→ Task to complete: Provide an exact copy of the data, excluding the images.

→ Data lines:
* * * * * * * * *

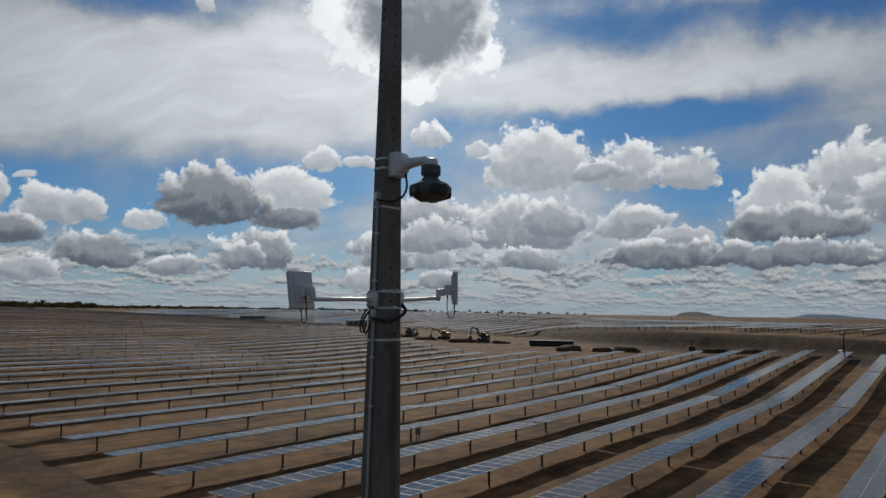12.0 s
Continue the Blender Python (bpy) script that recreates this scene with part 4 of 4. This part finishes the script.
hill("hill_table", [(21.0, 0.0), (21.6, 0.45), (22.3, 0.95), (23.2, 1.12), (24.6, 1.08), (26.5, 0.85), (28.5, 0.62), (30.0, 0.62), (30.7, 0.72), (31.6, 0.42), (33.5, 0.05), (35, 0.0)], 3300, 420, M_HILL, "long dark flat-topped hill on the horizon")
hill("hill_quarry", [(20.3, 0.0), (20.8, 0.22), (21.4, 0.38), (21.9, 0.5), (22.5, 0.3), (23.2, 0.0)], 2850, 120, M_QUARRY, "pale quarried slope at the foot of the hill")
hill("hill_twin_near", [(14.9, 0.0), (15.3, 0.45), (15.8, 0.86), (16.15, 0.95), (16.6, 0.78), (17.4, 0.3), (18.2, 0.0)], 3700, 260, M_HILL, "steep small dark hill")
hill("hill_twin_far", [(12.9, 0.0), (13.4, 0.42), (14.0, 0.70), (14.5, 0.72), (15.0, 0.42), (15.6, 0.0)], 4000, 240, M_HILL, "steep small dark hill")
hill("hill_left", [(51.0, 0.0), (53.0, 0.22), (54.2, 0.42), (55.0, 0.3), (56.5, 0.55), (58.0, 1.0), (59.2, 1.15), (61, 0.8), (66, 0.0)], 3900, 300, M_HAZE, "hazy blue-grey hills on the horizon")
hill("hill_east", [(-70.4, 0.0), (-69.4, 0.09), (-68.9, 0.24), (-68.3, 0.36), (-67.6, 0.35), (-67.0, 0.26), (-66.5, 0.0)], 3000, 260, M_HILL, "low dark hump on the horizon")
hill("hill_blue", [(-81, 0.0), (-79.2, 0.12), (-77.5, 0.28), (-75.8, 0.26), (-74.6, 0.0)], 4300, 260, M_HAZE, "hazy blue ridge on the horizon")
hill("hill_south", [(-112, 0.9), (-106, 1.7), (-101.5, 1.9), (-98.6, 1.5), (-96.6, 0.95), (-95.2, 0.42), (-93.8, 0.12), (-92.5, 0.0)], 3400, 420, M_HILL, "dark hill rising at the end of the horizon")
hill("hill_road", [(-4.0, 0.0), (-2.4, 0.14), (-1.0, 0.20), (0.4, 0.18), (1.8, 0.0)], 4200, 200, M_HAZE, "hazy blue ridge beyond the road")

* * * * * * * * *

→ Answer to the task:
12.0 s
Continue the Blender Python (bpy) script that recreates this scene with part 4 of 4. This part finishes the script.
hill("hill_table", [(21.0, 0.0), (21.6, 0.45), (22.3, 0.95), (23.2, 1.12), (24.6, 1.08), (26.5, 0.85), (28.5, 0.62), (30.0, 0.62), (30.7, 0.72), (31.6, 0.42), (33.5, 0.05), (35, 0.0)], 3300, 420, M_HILL, "long dark flat-topped hill on the horizon")
hill("hill_quarry", [(20.3, 0.0), (20.8, 0.22), (21.4, 0.38), (21.9, 0.5), (22.5, 0.3), (23.2, 0.0)], 2850, 120, M_QUARRY, "pale quarried slope at the foot of the hill")
hill("hill_twin_near", [(14.9, 0.0), (15.3, 0.45), (15.8, 0.86), (16.15, 0.95), (16.6, 0.78), (17.4, 0.3), (18.2, 0.0)], 3700, 260, M_HILL, "steep small dark hill")
hill("hill_twin_far", [(12.9, 0.0), (13.4, 0.42), (14.0, 0.70), (14.5, 0.72), (15.0, 0.42), (15.6, 0.0)], 4000, 240, M_HILL, "steep small dark hill")
hill("hill_left", [(51.0, 0.0), (53.0, 0.22), (54.2, 0.42), (55.0, 0.3), (56.5, 0.55), (58.0, 1.0), (59.2, 1.15), (61, 0.8), (66, 0.0)], 3900, 300, M_HAZE, "hazy blue-grey hills on the horizon")
hill("hill_east", [(-70.4, 0.0), (-69.4, 0.09), (-68.9, 0.24), (-68.3, 0.36), (-67.6, 0.35), (-67.0, 0.26), (-66.5, 0.0)], 3000, 260, M_HILL, "low dark hump on the horizon")
hill("hill_blue", [(-81, 0.0), (-79.2, 0.12), (-77.5, 0.28), (-75.8, 0.26), (-74.6, 0.0)], 4300, 260, M_HAZE, "hazy blue ridge on the horizon")
hill("hill_south", [(-112, 0.9), (-106, 1.7), (-101.5, 1.9), (-98.6, 1.5), (-96.6, 0.95), (-95.2, 0.42), (-93.8, 0.12), (-92.5, 0.0)], 3400, 420, M_HILL, "dark hill rising at the end of the horizon")
hill("hill_road", [(-4.0, 0.0), (-2.4, 0.14), (-1.0, 0.20), (0.4, 0.18), (1.8, 0.0)], 4200, 200, M_HAZE, "hazy blue ridge beyond the road")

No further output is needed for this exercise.